Era la notte tra il 7 e l’8 agosto di tre anni fa, quando la Georgia invase militarmente l’Ossezia del Sud, repubblica del Caucaso riconosciuta come appartenente alla Georgia dall’ONU, che confina a nord con la Russia. Era il 2008. L’esercito della Federazione Russa rispose con un intervento militare rapidissimo e in una settimana sconfisse le truppe georgiane respingendole fino quasi alle porte della capitale Tbilisi. Il 15 agosto 2008 venne firmato il cessate il fuoco, ma la Russia non ha mai davvero completato il ritiro delle sue truppe.
I rapporti fra Russia e Georgia da allora sono ancora molto tesi. Dmitri Medvedev, presidente russo, ha ribadito ieri che l’attacco della Georgia fu un crimine contro la Federazione Russa e i suoi abitanti: "Il presidente della Georgia, Mikhail Saakashvili, ha fatto uccidere centinaia di nostri cittadini. Non lo perdonerò mai per quello, né gli parlerò, anche se a volte cerca di incrociare il mio sguardo durante qualche incontro internazionale. Prima o poi qualcun altro prenderà il suo posto come presidente della Georgia e allora ci sarà la possibilità di recuperare i rapporti con la Russia". Da parte sua, il governo della Georgia ancora oggi accusa la Russia di volere distruggere la sovranità e l’indipendenza dei cittadini georgiani e di avere condotto operazioni di pulizia etnica nei territori dell’Ossezia e dell’Abcasia.

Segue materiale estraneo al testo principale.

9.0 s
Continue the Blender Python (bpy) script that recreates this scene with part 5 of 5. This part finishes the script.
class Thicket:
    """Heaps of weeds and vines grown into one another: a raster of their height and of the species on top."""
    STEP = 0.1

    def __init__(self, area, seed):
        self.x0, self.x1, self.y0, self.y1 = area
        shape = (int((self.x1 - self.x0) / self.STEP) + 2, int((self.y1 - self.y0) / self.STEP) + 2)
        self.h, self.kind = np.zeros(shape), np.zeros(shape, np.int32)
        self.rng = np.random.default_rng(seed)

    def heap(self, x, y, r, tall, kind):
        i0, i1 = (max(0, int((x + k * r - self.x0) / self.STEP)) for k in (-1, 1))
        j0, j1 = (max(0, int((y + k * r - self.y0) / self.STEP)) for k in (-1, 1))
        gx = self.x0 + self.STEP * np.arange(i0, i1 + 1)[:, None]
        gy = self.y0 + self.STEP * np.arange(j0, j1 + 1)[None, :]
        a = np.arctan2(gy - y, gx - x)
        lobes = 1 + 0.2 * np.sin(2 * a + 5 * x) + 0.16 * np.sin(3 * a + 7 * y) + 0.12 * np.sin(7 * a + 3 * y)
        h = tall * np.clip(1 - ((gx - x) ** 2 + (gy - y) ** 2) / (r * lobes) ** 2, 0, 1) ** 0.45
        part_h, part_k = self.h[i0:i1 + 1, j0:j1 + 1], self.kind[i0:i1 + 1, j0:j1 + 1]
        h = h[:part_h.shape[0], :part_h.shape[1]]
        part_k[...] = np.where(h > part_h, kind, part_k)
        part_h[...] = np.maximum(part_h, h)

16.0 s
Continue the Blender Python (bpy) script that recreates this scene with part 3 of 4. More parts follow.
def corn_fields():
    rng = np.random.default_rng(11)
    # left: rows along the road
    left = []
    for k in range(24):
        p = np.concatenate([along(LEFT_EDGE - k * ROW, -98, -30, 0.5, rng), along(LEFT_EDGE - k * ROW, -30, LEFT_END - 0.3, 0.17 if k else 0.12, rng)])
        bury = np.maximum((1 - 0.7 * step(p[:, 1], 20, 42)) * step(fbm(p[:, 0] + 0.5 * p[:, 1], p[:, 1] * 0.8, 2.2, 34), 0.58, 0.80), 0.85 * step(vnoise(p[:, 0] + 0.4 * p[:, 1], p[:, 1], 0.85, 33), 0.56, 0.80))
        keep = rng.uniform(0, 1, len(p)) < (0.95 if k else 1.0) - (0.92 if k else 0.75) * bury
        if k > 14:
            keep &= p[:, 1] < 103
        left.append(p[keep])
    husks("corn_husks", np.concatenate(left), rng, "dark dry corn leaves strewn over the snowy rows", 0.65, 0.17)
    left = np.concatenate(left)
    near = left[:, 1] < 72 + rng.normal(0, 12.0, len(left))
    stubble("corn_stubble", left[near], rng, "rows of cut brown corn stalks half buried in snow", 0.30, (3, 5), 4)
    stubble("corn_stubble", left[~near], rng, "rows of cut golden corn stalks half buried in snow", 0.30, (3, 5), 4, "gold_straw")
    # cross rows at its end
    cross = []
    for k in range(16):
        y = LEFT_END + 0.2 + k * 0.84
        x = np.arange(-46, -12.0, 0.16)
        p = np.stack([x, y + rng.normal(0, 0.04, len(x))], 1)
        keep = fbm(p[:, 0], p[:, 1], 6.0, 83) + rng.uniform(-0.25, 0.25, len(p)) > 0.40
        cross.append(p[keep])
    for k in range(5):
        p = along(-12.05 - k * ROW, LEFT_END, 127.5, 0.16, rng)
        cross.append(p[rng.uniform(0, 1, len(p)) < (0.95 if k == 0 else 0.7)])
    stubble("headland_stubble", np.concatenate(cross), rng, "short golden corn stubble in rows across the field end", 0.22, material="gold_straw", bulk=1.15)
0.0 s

Le relazioni politiche fra i due paesi sono quindi praticamente a zero. Quelle che però riguardano i settori dell’energia, dei traporti, della cultura, vanno avanti. Non solo: Mosca dice di essere pronta alla cooperazione commerciale con la Georgia, basta però – dice – che siano rispettate le norme internazionali e non si parli di confronto politico.